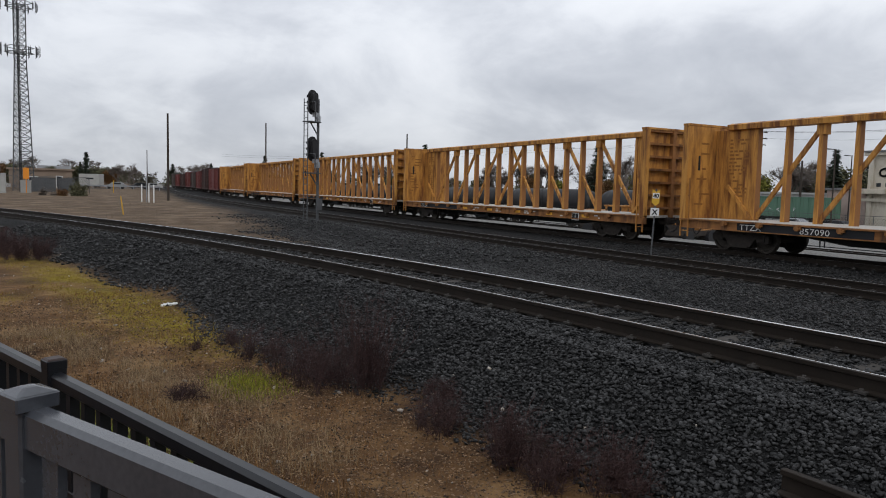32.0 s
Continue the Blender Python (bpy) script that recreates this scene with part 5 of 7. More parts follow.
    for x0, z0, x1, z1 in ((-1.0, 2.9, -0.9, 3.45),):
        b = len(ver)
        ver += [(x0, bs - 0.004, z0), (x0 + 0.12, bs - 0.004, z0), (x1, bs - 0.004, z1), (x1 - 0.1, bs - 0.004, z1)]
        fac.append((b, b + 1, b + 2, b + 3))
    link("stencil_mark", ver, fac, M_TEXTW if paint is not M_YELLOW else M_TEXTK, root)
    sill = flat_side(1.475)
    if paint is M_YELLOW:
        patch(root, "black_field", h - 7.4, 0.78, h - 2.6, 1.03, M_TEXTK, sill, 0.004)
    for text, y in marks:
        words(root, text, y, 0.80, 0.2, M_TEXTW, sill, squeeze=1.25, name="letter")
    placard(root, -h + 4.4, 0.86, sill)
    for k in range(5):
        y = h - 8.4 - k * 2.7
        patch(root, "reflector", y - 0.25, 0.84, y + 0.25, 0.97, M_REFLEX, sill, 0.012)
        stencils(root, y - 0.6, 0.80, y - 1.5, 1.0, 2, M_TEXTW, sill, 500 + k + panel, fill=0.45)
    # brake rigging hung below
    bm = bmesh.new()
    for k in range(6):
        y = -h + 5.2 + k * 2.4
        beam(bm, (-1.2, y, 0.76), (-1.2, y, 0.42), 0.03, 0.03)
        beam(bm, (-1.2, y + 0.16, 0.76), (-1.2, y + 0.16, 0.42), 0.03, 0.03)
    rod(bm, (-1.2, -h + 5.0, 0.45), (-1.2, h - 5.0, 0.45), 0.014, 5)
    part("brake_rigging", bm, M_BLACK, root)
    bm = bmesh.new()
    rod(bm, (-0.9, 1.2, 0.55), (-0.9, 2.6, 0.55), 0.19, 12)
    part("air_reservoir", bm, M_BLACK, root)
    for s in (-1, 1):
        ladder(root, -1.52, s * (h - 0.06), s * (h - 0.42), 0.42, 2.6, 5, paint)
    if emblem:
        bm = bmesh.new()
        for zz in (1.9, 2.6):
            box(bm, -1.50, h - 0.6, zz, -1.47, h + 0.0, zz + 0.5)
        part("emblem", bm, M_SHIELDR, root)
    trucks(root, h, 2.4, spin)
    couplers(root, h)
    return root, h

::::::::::

* [Task details]:
Every line of the material is to be quoted exactly, with no pictures carried over.

* [Output for this exercise]:
32.0 s
Continue the Blender Python (bpy) script that recreates this scene with part 5 of 7. More parts follow.
    for x0, z0, x1, z1 in ((-1.0, 2.9, -0.9, 3.45),):
        b = len(ver)
        ver += [(x0, bs - 0.004, z0), (x0 + 0.12, bs - 0.004, z0), (x1, bs - 0.004, z1), (x1 - 0.1, bs - 0.004, z1)]
        fac.append((b, b + 1, b + 2, b + 3))
    link("stencil_mark", ver, fac, M_TEXTW if paint is not M_YELLOW else M_TEXTK, root)
    sill = flat_side(1.475)
    if paint is M_YELLOW:
        patch(root, "black_field", h - 7.4, 0.78, h - 2.6, 1.03, M_TEXTK, sill, 0.004)
    for text, y in marks:
        words(root, text, y, 0.80, 0.2, M_TEXTW, sill, squeeze=1.25, name="letter")
    placard(root, -h + 4.4, 0.86, sill)
    for k in range(5):
        y = h - 8.4 - k * 2.7
        patch(root, "reflector", y - 0.25, 0.84, y + 0.25, 0.97, M_REFLEX, sill, 0.012)
        stencils(root, y - 0.6, 0.80, y - 1.5, 1.0, 2, M_TEXTW, sill, 500 + k + panel, fill=0.45)
    # brake rigging hung below
    bm = bmesh.new()
    for k in range(6):
        y = -h + 5.2 + k * 2.4
        beam(bm, (-1.2, y, 0.76), (-1.2, y, 0.42), 0.03, 0.03)
        beam(bm, (-1.2, y + 0.16, 0.76), (-1.2, y + 0.16, 0.42), 0.03, 0.03)
    rod(bm, (-1.2, -h + 5.0, 0.45), (-1.2, h - 5.0, 0.45), 0.014, 5)
    part("brake_rigging", bm, M_BLACK, root)
    bm = bmesh.new()
    rod(bm, (-0.9, 1.2, 0.55), (-0.9, 2.6, 0.55), 0.19, 12)
    part("air_reservoir", bm, M_BLACK, root)
    for s in (-1, 1):
        ladder(root, -1.52, s * (h - 0.06), s * (h - 0.42), 0.42, 2.6, 5, paint)
    if emblem:
        bm = bmesh.new()
        for zz in (1.9, 2.6):
            box(bm, -1.50, h - 0.6, zz, -1.47, h + 0.0, zz + 0.5)
        part("emblem", bm, M_SHIELDR, root)
    trucks(root, h, 2.4, spin)
    couplers(root, h)
    return root, h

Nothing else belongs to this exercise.